[INSTRUCTION]:
Return the material word for word. Do not include the pictures.

[DATASET CONTENT]:
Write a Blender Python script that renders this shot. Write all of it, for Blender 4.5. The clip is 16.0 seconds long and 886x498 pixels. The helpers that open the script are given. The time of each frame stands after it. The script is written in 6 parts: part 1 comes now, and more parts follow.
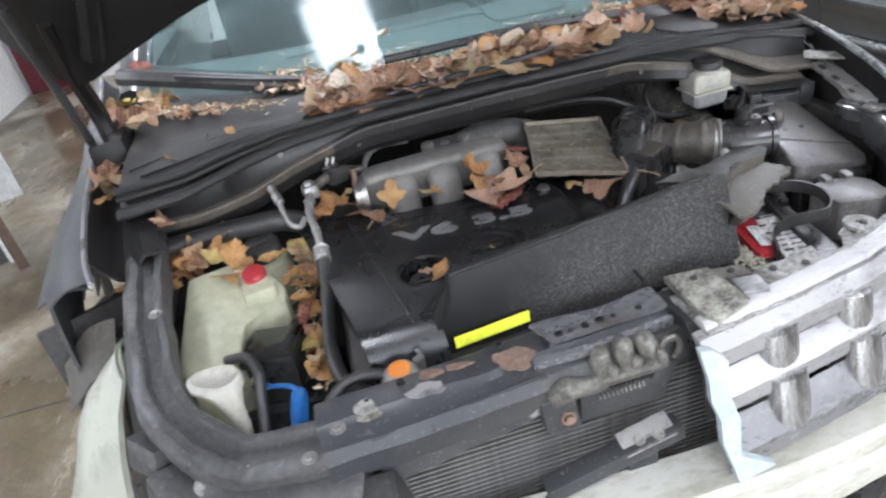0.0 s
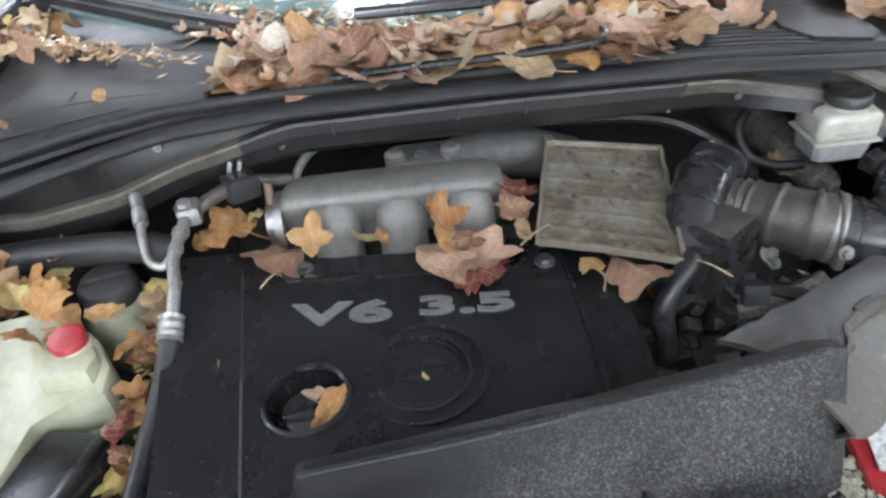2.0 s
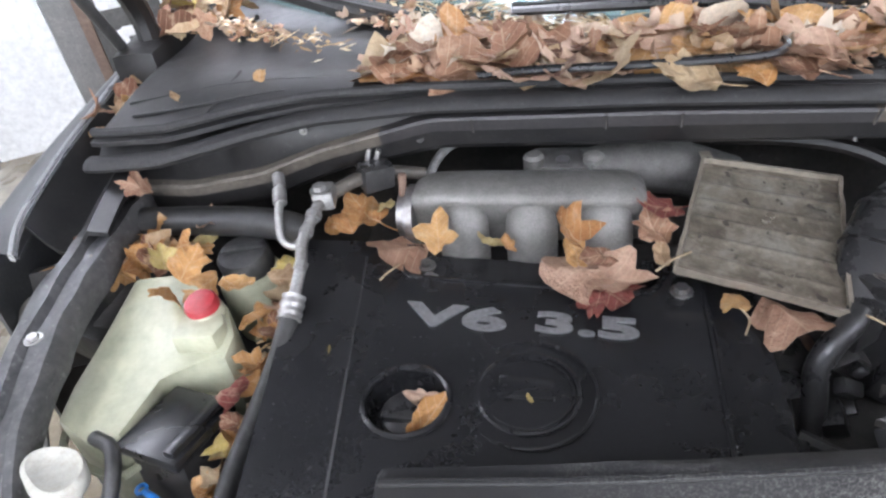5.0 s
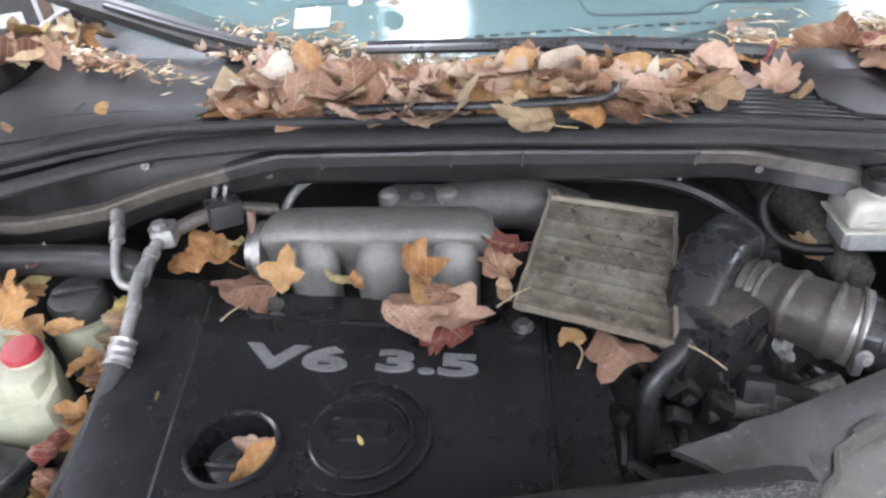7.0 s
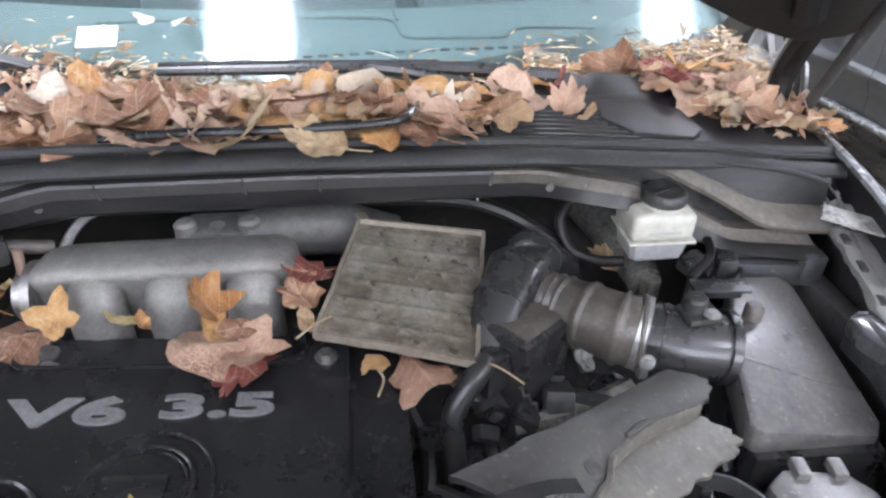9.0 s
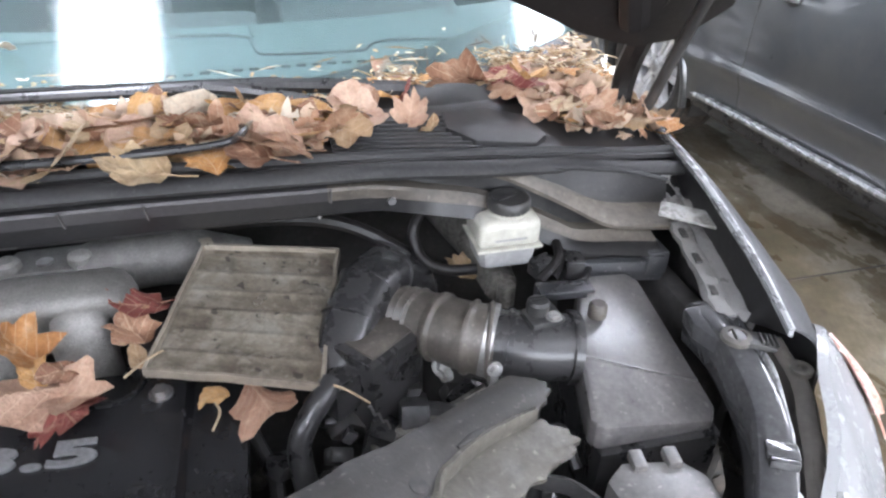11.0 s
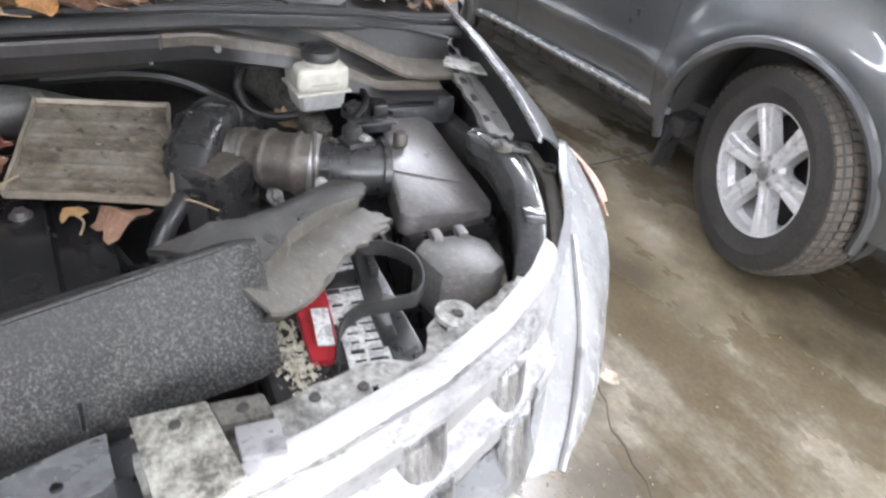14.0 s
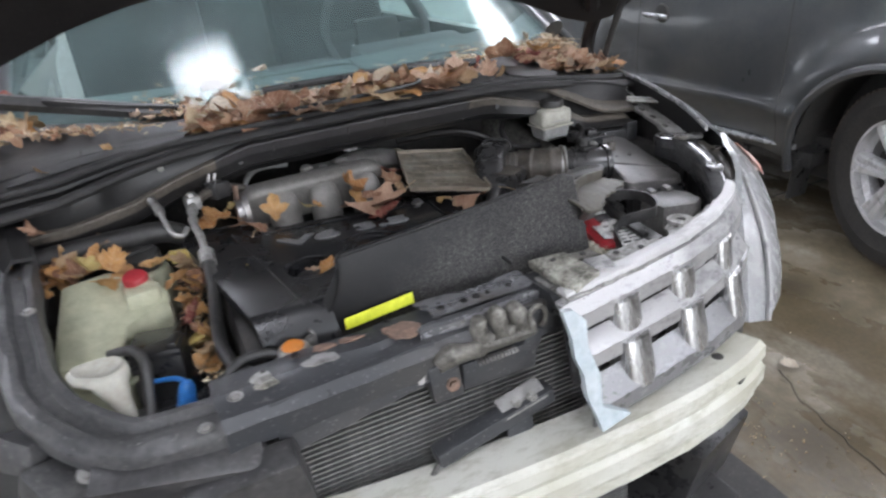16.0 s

[REPLY TO THE EXERCISE]:
Write a Blender Python script that renders this shot. Write all of it, for Blender 4.5. The clip is 16.0 seconds long and 886x498 pixels. The helpers that open the script are given. The time of each frame stands after it. The script is written in 6 parts: part 1 comes now, and more parts follow.
0.0 s
2.0 s
5.0 s
7.0 s
9.0 s
11.0 s
14.0 s
16.0 s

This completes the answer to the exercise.